▶ _To do_
The listing below must be repeated word for word, with its images excluded.

▶ _Data lines_

::::::::

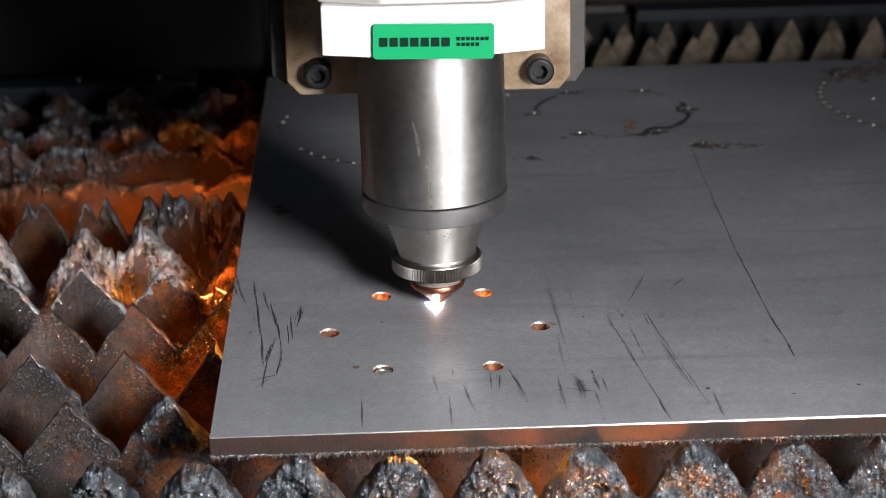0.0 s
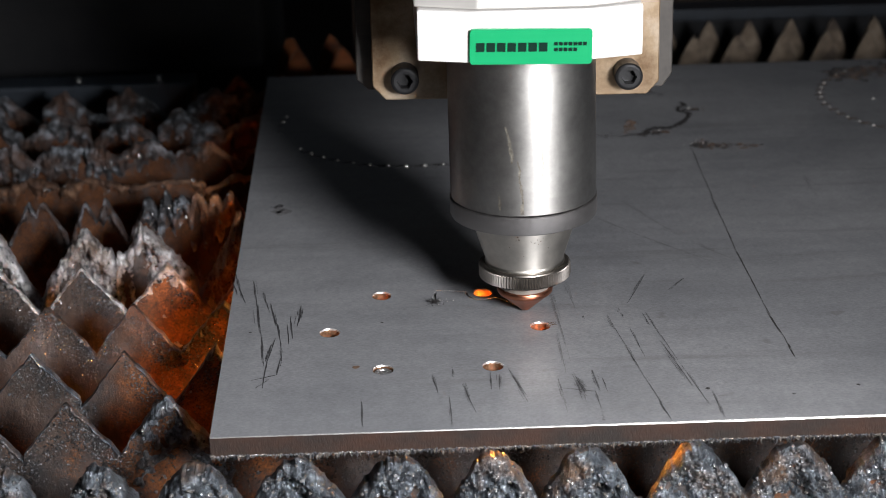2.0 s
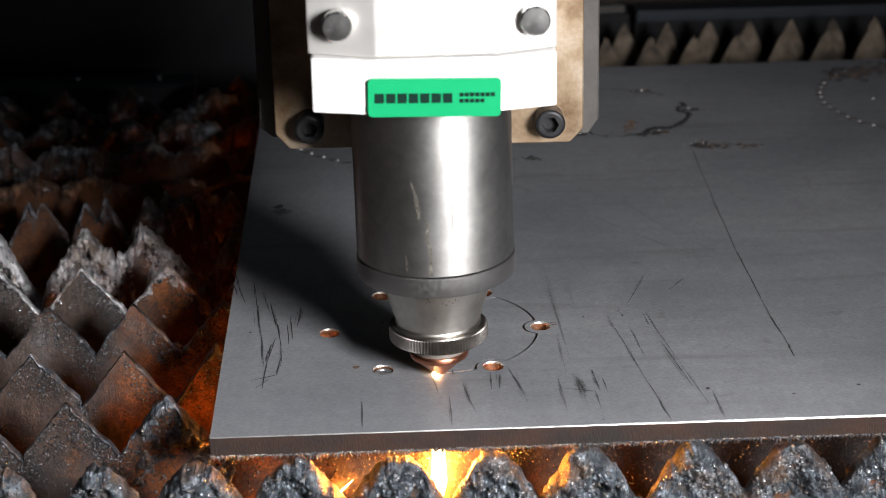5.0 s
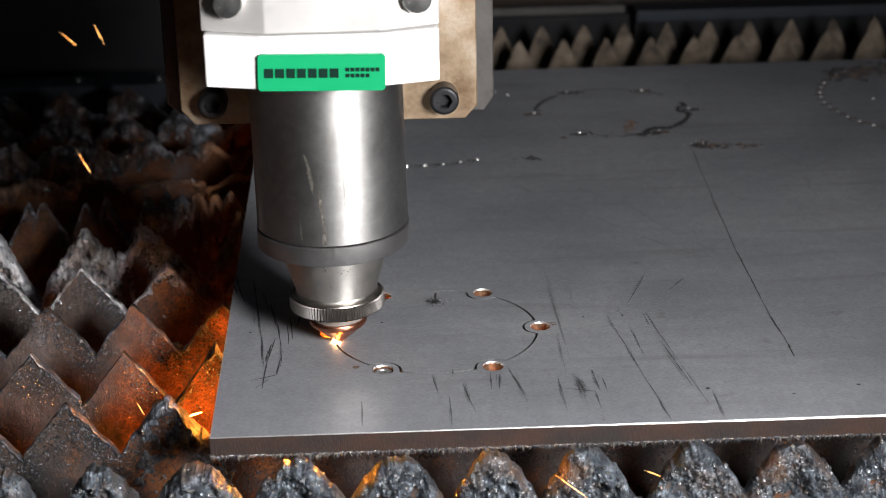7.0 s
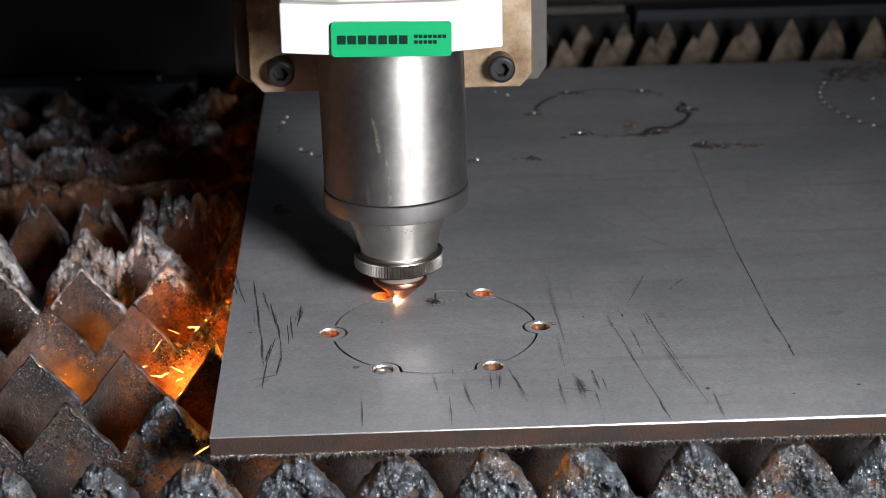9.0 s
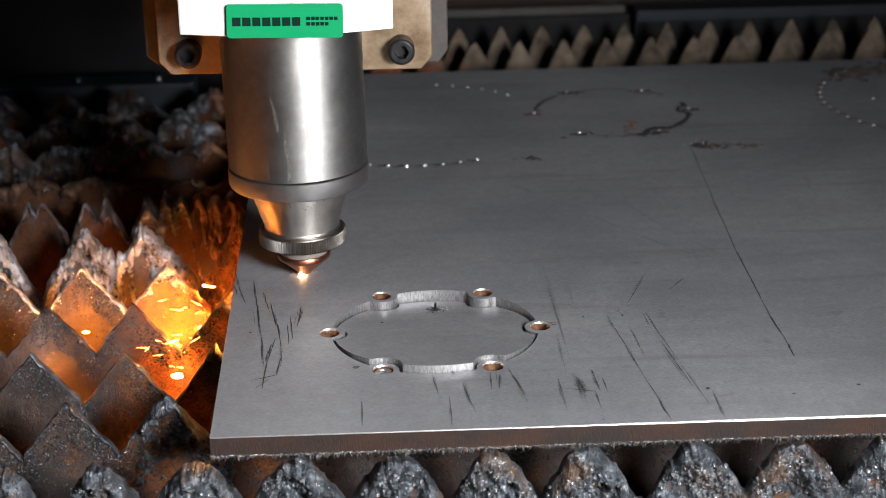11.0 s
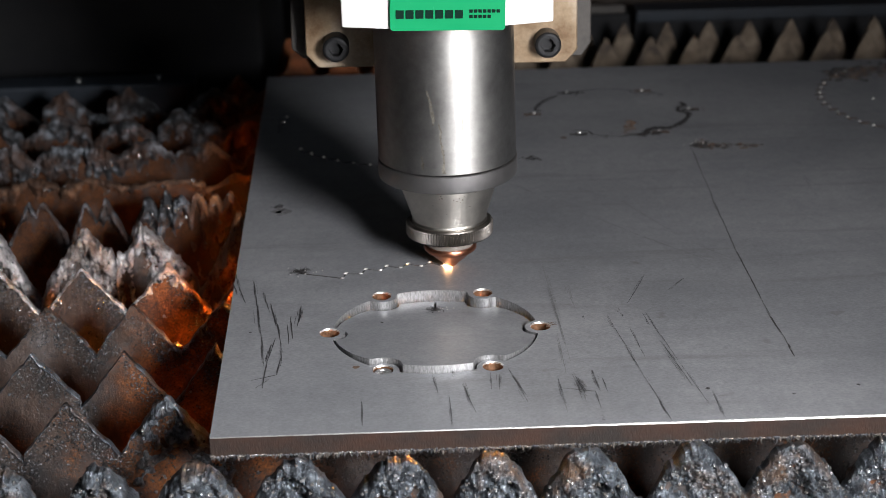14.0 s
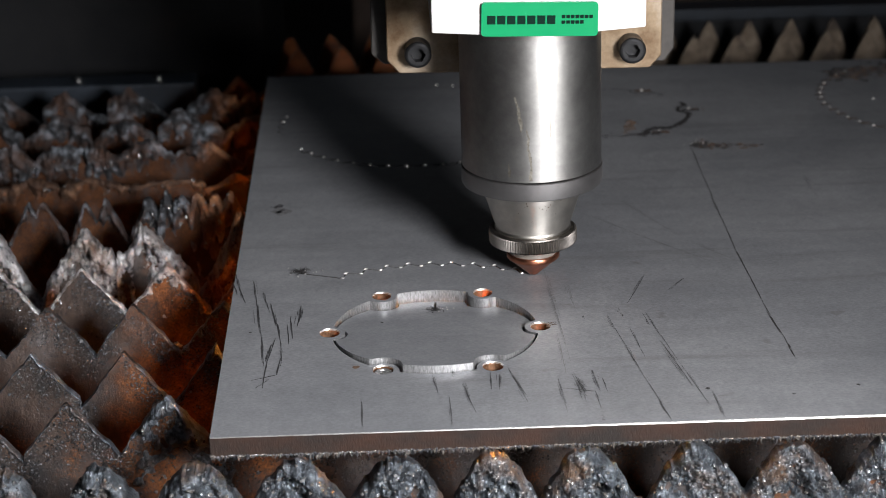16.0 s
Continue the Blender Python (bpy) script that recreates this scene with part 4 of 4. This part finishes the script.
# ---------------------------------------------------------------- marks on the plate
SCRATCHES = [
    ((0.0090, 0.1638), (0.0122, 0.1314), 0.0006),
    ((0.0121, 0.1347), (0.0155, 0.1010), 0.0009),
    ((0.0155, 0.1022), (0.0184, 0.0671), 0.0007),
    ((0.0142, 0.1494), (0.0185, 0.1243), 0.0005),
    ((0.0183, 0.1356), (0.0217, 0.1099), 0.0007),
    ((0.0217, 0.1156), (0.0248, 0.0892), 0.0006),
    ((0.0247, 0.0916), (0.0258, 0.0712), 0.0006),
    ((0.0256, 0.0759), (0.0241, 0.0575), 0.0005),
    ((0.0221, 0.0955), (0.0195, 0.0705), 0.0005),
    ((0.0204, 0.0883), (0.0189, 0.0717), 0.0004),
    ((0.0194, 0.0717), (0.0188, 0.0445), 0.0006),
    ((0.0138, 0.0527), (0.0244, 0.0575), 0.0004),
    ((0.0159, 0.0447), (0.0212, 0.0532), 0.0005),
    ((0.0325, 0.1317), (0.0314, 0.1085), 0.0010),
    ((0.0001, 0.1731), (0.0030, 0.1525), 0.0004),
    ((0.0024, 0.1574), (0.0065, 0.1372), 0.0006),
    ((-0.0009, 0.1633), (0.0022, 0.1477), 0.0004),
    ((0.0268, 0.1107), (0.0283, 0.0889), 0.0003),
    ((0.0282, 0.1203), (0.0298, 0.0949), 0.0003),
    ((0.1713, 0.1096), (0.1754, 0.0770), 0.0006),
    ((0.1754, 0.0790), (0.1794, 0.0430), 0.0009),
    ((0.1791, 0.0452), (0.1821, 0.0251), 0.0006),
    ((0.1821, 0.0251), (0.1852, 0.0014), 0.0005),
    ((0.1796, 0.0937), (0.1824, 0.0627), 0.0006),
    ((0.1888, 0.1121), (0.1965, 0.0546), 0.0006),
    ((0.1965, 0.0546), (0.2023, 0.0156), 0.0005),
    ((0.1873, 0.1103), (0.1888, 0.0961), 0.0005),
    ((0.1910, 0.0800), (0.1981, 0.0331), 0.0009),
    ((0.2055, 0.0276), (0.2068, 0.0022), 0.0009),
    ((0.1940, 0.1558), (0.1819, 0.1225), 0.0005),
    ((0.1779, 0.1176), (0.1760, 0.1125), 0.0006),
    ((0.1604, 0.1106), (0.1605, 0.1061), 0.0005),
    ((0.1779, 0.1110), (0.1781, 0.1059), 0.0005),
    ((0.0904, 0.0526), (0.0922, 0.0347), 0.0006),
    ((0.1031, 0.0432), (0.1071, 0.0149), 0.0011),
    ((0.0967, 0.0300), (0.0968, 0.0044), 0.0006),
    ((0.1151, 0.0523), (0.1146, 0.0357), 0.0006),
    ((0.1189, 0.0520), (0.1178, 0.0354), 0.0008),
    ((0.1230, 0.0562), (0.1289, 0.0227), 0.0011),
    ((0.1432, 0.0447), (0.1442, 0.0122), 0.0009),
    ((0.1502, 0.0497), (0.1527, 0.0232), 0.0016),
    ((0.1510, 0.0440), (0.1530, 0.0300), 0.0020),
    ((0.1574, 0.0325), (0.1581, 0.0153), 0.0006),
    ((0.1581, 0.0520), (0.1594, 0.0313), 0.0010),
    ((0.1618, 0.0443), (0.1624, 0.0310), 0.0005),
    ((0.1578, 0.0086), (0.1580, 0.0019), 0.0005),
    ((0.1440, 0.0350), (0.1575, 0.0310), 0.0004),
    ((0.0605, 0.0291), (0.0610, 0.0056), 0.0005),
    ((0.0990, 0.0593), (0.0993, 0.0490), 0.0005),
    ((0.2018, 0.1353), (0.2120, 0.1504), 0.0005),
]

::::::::

▶ _The reply_
0.0 s
2.0 s
5.0 s
7.0 s
9.0 s
11.0 s
14.0 s
16.0 s
Continue the Blender Python (bpy) script that recreates this scene with part 4 of 4. This part finishes the script.
# ---------------------------------------------------------------- marks on the plate
SCRATCHES = [
    ((0.0090, 0.1638), (0.0122, 0.1314), 0.0006),
    ((0.0121, 0.1347), (0.0155, 0.1010), 0.0009),
    ((0.0155, 0.1022), (0.0184, 0.0671), 0.0007),
    ((0.0142, 0.1494), (0.0185, 0.1243), 0.0005),
    ((0.0183, 0.1356), (0.0217, 0.1099), 0.0007),
    ((0.0217, 0.1156), (0.0248, 0.0892), 0.0006),
    ((0.0247, 0.0916), (0.0258, 0.0712), 0.0006),
    ((0.0256, 0.0759), (0.0241, 0.0575), 0.0005),
    ((0.0221, 0.0955), (0.0195, 0.0705), 0.0005),
    ((0.0204, 0.0883), (0.0189, 0.0717), 0.0004),
    ((0.0194, 0.0717), (0.0188, 0.0445), 0.0006),
    ((0.0138, 0.0527), (0.0244, 0.0575), 0.0004),
    ((0.0159, 0.0447), (0.0212, 0.0532), 0.0005),
    ((0.0325, 0.1317), (0.0314, 0.1085), 0.0010),
    ((0.0001, 0.1731), (0.0030, 0.1525), 0.0004),
    ((0.0024, 0.1574), (0.0065, 0.1372), 0.0006),
    ((-0.0009, 0.1633), (0.0022, 0.1477), 0.0004),
    ((0.0268, 0.1107), (0.0283, 0.0889), 0.0003),
    ((0.0282, 0.1203), (0.0298, 0.0949), 0.0003),
    ((0.1713, 0.1096), (0.1754, 0.0770), 0.0006),
    ((0.1754, 0.0790), (0.1794, 0.0430), 0.0009),
    ((0.1791, 0.0452), (0.1821, 0.0251), 0.0006),
    ((0.1821, 0.0251), (0.1852, 0.0014), 0.0005),
    ((0.1796, 0.0937), (0.1824, 0.0627), 0.0006),
    ((0.1888, 0.1121), (0.1965, 0.0546), 0.0006),
    ((0.1965, 0.0546), (0.2023, 0.0156), 0.0005),
    ((0.1873, 0.1103), (0.1888, 0.0961), 0.0005),
    ((0.1910, 0.0800), (0.1981, 0.0331), 0.0009),
    ((0.2055, 0.0276), (0.2068, 0.0022), 0.0009),
    ((0.1940, 0.1558), (0.1819, 0.1225), 0.0005),
    ((0.1779, 0.1176), (0.1760, 0.1125), 0.0006),
    ((0.1604, 0.1106), (0.1605, 0.1061), 0.0005),
    ((0.1779, 0.1110), (0.1781, 0.1059), 0.0005),
    ((0.0904, 0.0526), (0.0922, 0.0347), 0.0006),
    ((0.1031, 0.0432), (0.1071, 0.0149), 0.0011),
    ((0.0967, 0.0300), (0.0968, 0.0044), 0.0006),
    ((0.1151, 0.0523), (0.1146, 0.0357), 0.0006),
    ((0.1189, 0.0520), (0.1178, 0.0354), 0.0008),
    ((0.1230, 0.0562), (0.1289, 0.0227), 0.0011),
    ((0.1432, 0.0447), (0.1442, 0.0122), 0.0009),
    ((0.1502, 0.0497), (0.1527, 0.0232), 0.0016),
    ((0.1510, 0.0440), (0.1530, 0.0300), 0.0020),
    ((0.1574, 0.0325), (0.1581, 0.0153), 0.0006),
    ((0.1581, 0.0520), (0.1594, 0.0313), 0.0010),
    ((0.1618, 0.0443), (0.1624, 0.0310), 0.0005),
    ((0.1578, 0.0086), (0.1580, 0.0019), 0.0005),
    ((0.1440, 0.0350), (0.1575, 0.0310), 0.0004),
    ((0.0605, 0.0291), (0.0610, 0.0056), 0.0005),
    ((0.0990, 0.0593), (0.0993, 0.0490), 0.0005),
    ((0.2018, 0.1353), (0.2120, 0.1504), 0.0005),
]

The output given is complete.